My metal direct class this year had the fantastic opportunity to visit a company called FedTech in MN. They were nice enough to help our school (St Olaf College) by printing a few small metal laser cut images.
I decided to sketch of a dragonfly in 2D using Graphite (http://www.ashlar.com/2d-3d-drafting/2d-3d-cad-graphite.html) and then I drew in fold-up tabs that would enable it to turn 3D.
After submitting the files, we went to their lab and watched the process as the giant laser cutter did its work. From here, I folded my dragonfly up along the perforations I had drawn in earlier.
The finished product didn't exactly turn out as nice as I wanted it to (the tail wasn't long enough) but the wings for sure turned out pretty gossamer, just like real dragonfly wings. I love the wings :)
Step 1: The Sketch
You can use whatever CAD software you want so long as it supports saving as a .DXF file. I used Graphite and it worked splendidly. It was my first time using it and I had my doubts at first, but I love it now :)
The dragonfly sketch is saved below. Feel free to do whatever you want with it!
You will notice that the entire dragonfly is at the top of the image and then halfway down it mirrors (kinda) so that the dragonfly can fold the belly underneath the top half so as to have a real 3D model.
Two corrections (possibly 3):
the legs don't quite work as drawn (the are directly flush with the wings and two short to reach the ground)
the bottom of the head doesn't quite line up with the body. I would make the body side flaps thinner to avoid this.
the tail is too long. I knew this going into the drawing since I was confined to a certain amount of space.
If you have any questions, post them either by messaging or in the comments below.
Step 2: Laser Cutting
The drawings were cut at FedTech. Thank you FedTech! There is not much to say about this step except that I had to punch out the little hexagons that were a little stuck in the wings (they had been cut but didnt fall out).
Step 3: Fold It Up!
Carefully and forcefully bend each tab along the perforation (the dashed cut-outs). Using a couple of needlenose pliers or a regular pliers along with some assistance of a table clamp will be integral. Try and make them all 90 degree folds. The tiny folds between the tail segments were particularly difficult. Just try to fold the shape as accurately as you can. It is important to fold the smaller tabs first (the outermost tabs) and then work your way in (inner perforations) so that you can apply the force in the least awkward manner (AKA not squirming needlenose pliers through a mess of folded metal).
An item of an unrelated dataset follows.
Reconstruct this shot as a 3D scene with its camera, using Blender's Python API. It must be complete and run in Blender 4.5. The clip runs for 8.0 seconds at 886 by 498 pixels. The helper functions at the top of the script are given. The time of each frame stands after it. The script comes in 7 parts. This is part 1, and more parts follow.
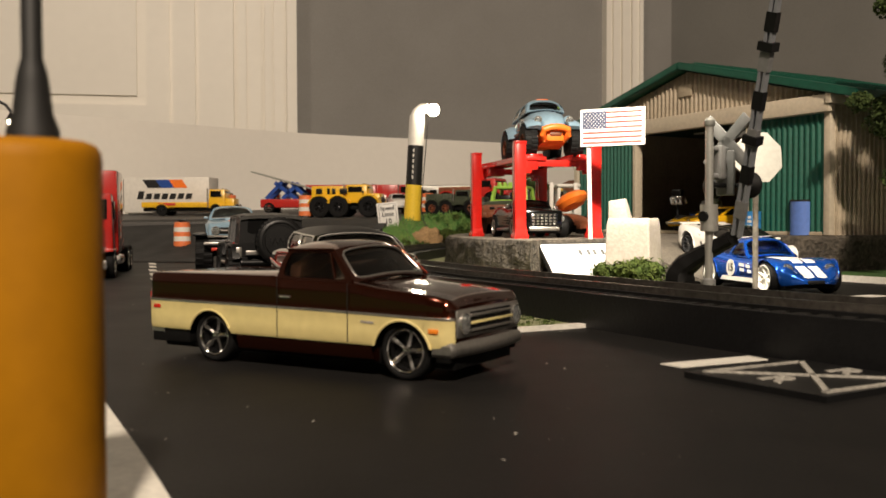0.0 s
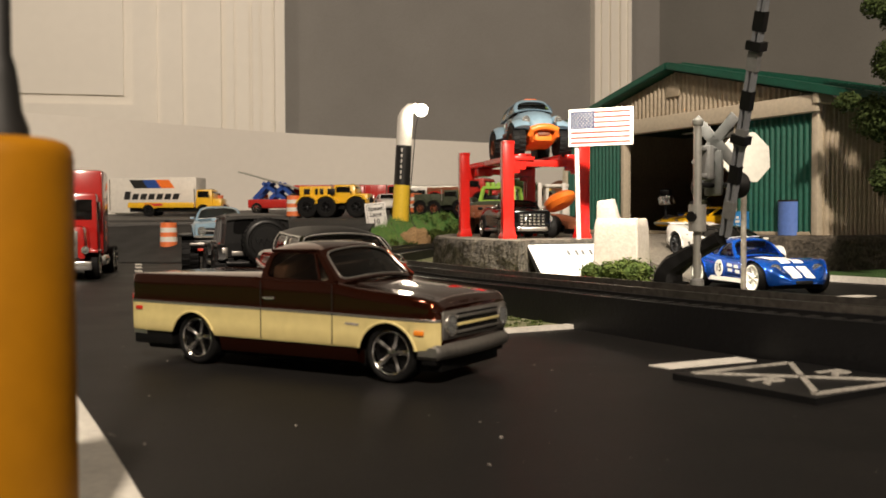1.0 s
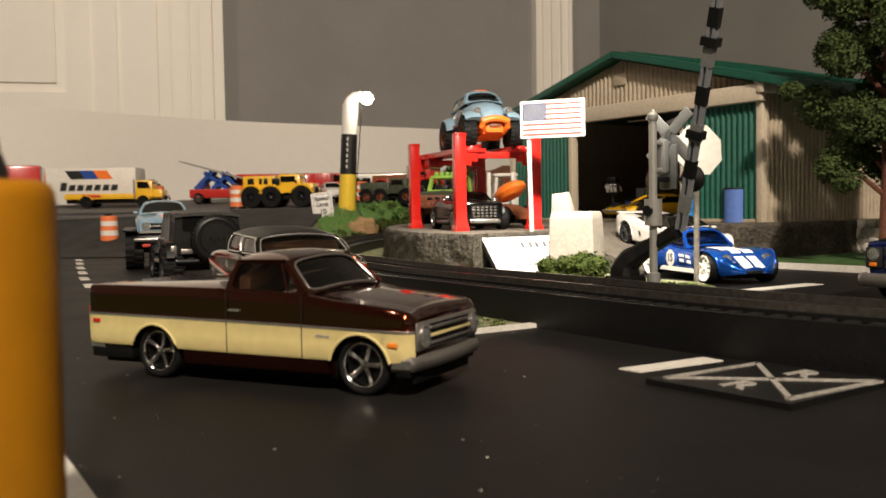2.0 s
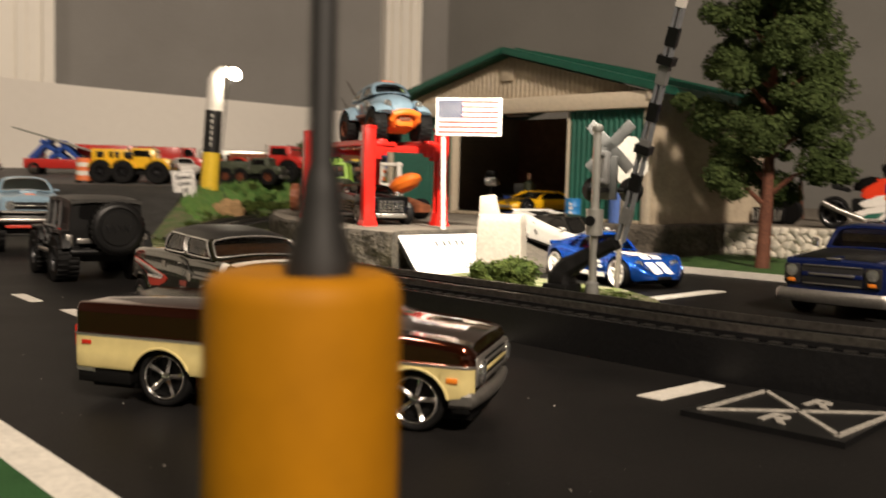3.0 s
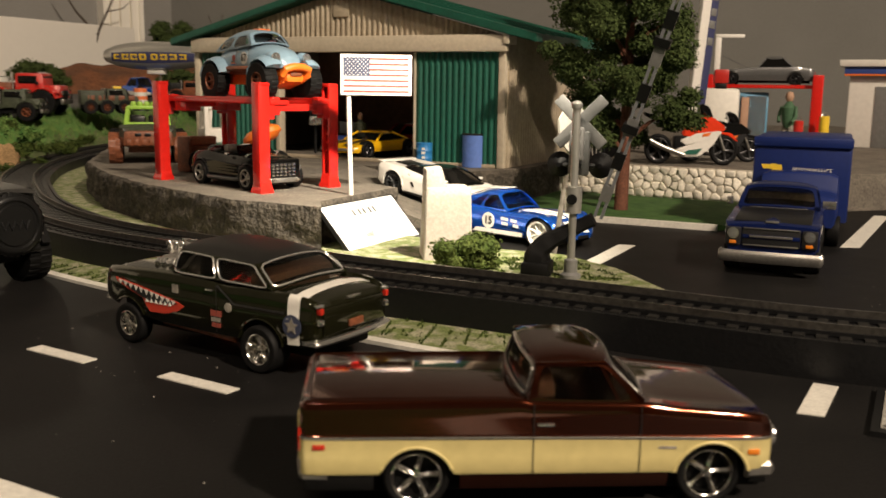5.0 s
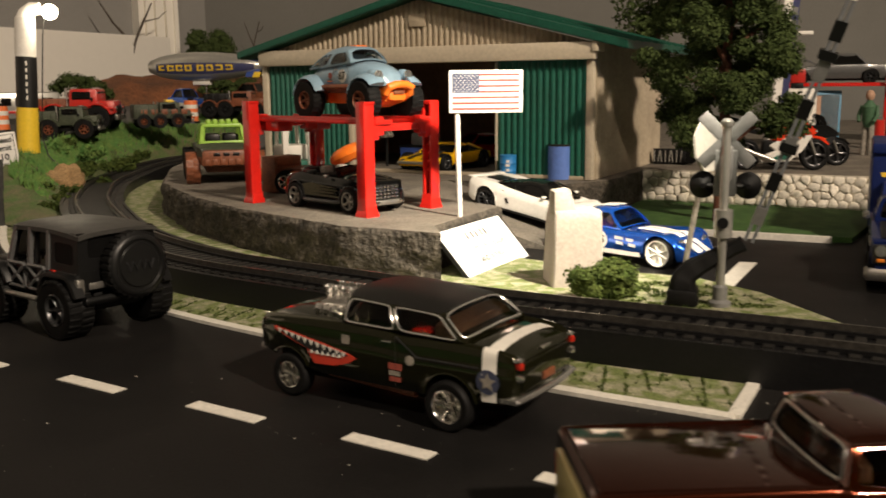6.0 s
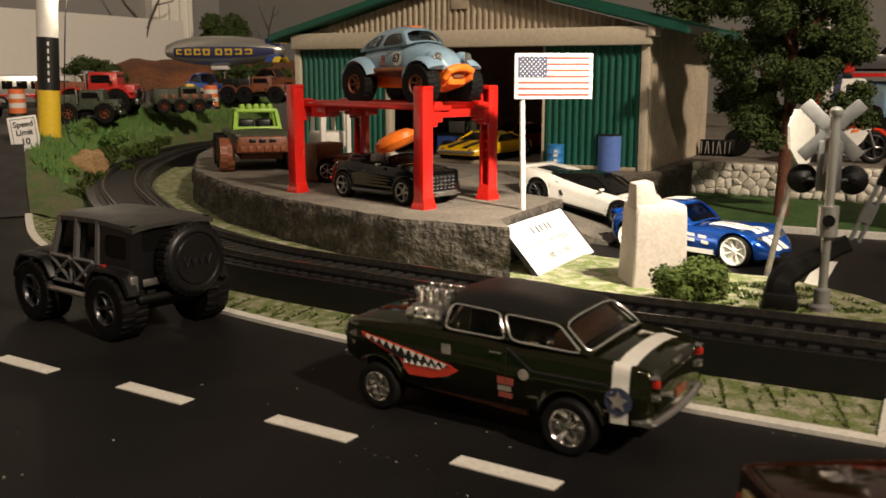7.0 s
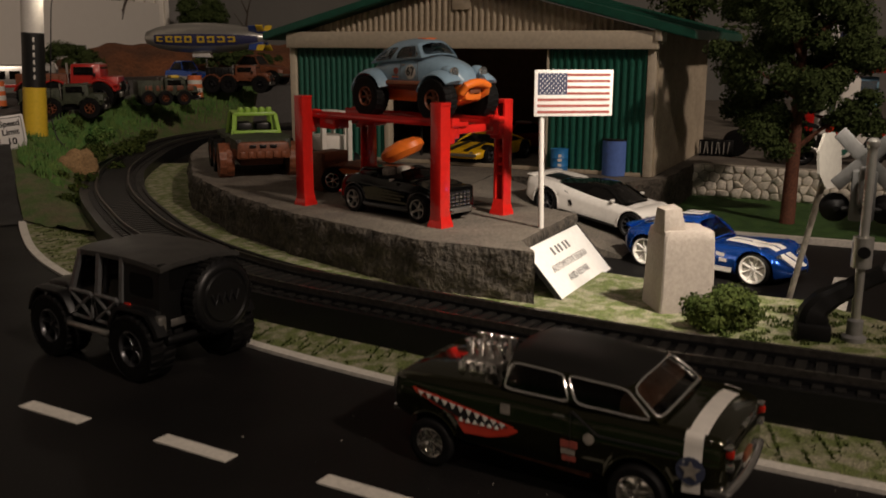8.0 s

And thats it! Take a look at the images on the introduction step to see the final product! This project does not take too long and can be finished in a couple days. But you will need access to a laser cutter to do this as I did. For an interesting lead, google FABlab. The FABlabs around the world are brilliant places. USE THEM!!!!!! ibles and FABlab seem like a perfect partnership to me.